[Start of DATA SEGMENT]

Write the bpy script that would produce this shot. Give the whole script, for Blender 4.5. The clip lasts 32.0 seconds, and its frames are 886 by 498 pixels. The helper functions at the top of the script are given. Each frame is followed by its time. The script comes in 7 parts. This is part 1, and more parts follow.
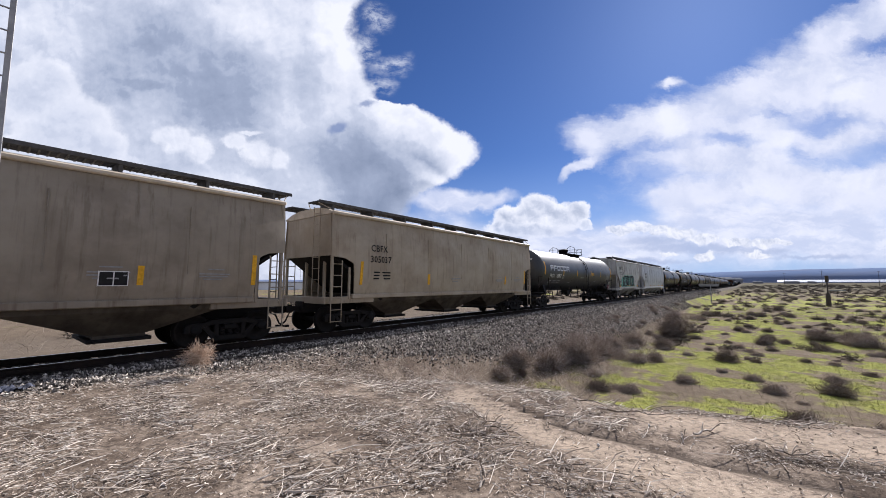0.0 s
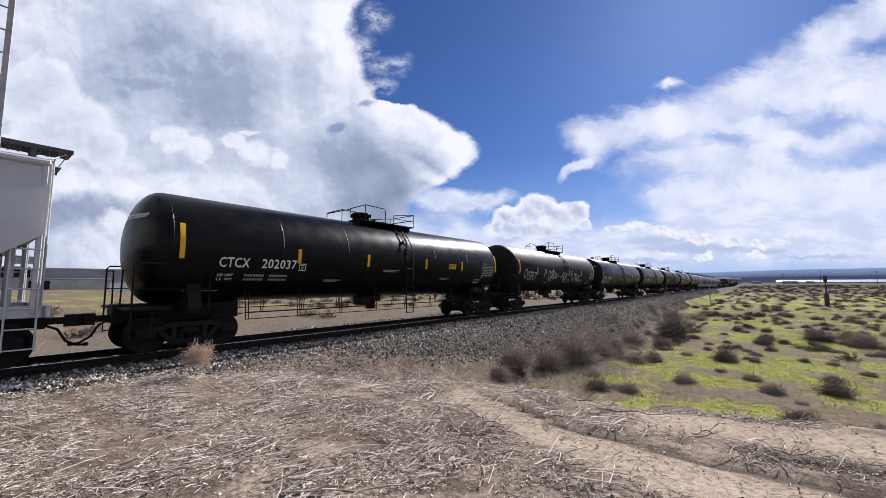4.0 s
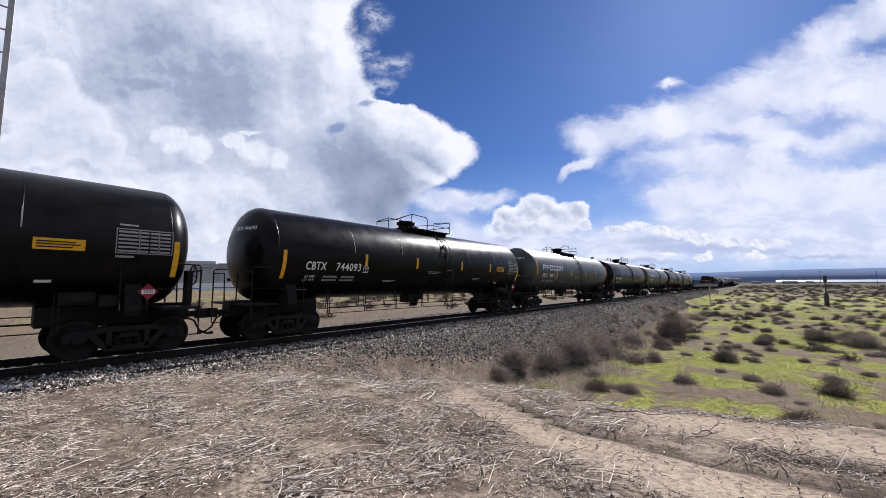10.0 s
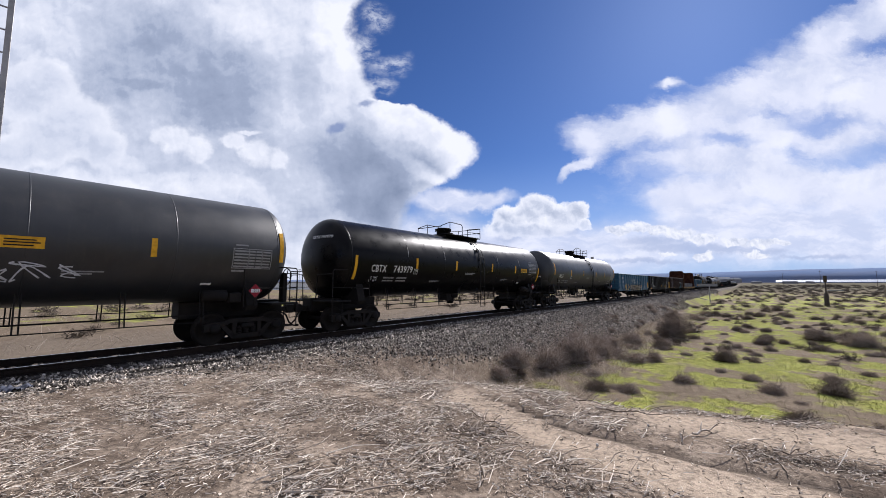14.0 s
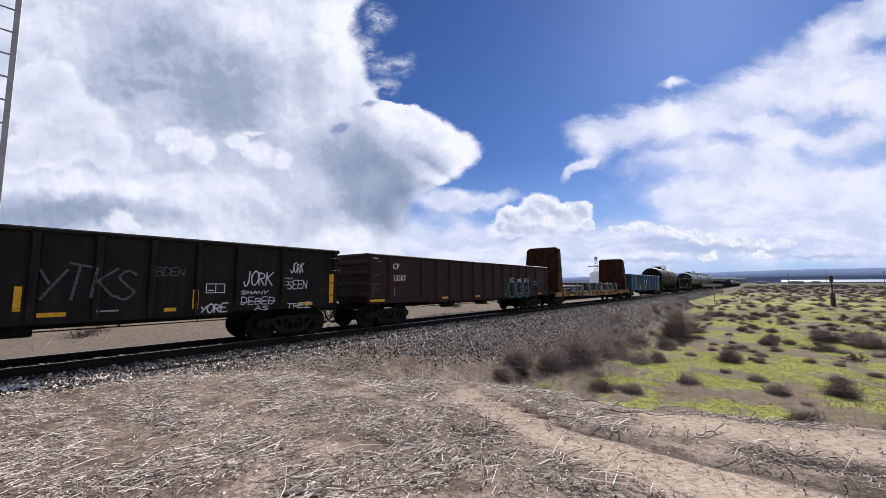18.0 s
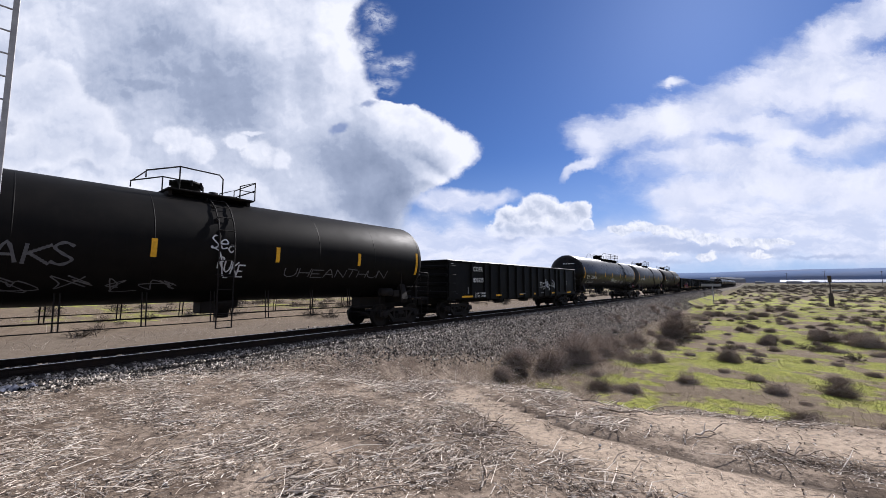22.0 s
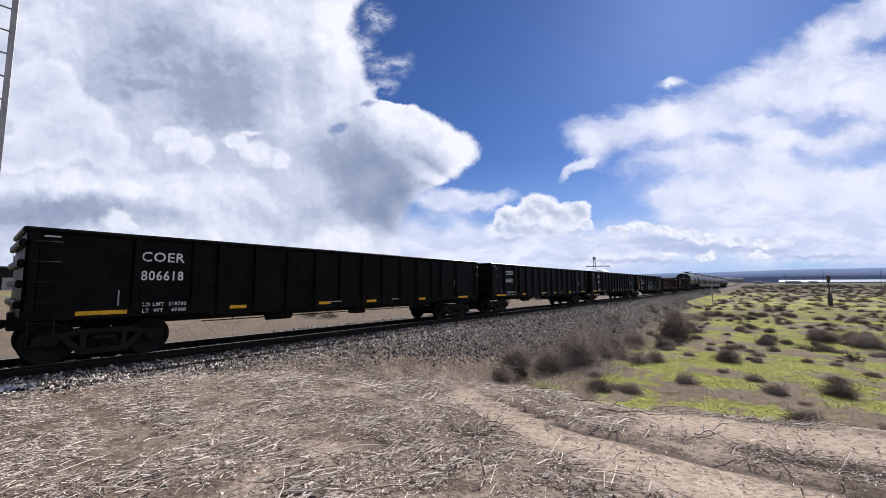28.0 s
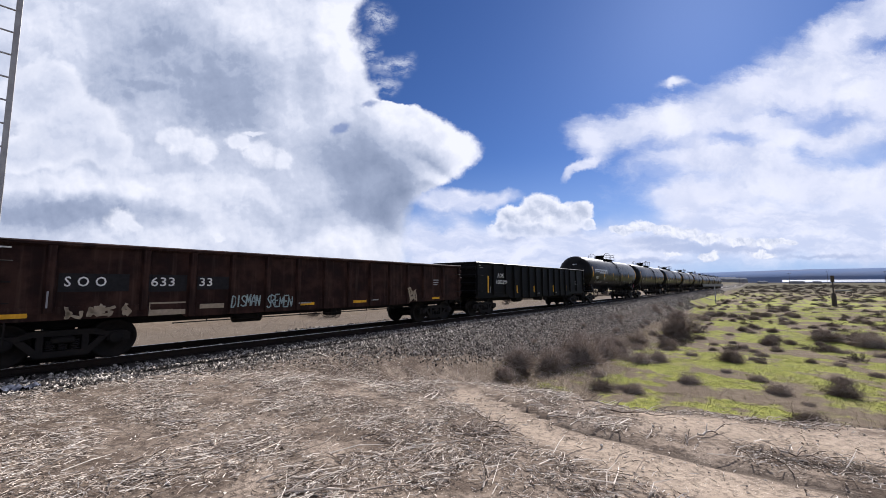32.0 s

[End of DATA SEGMENT]

* WRITTEN INSTRUCTION:
Omit pictures; set down the rest of the material word for word.

* EXERCISE OUTPUT:
Write the bpy script that would produce this shot. Give the whole script, for Blender 4.5. The clip lasts 32.0 seconds, and its frames are 886 by 498 pixels. The helper functions at the top of the script are given. Each frame is followed by its time. The script comes in 7 parts. This is part 1, and more parts follow.
0.0 s
4.0 s
10.0 s
14.0 s
18.0 s
22.0 s
28.0 s
32.0 s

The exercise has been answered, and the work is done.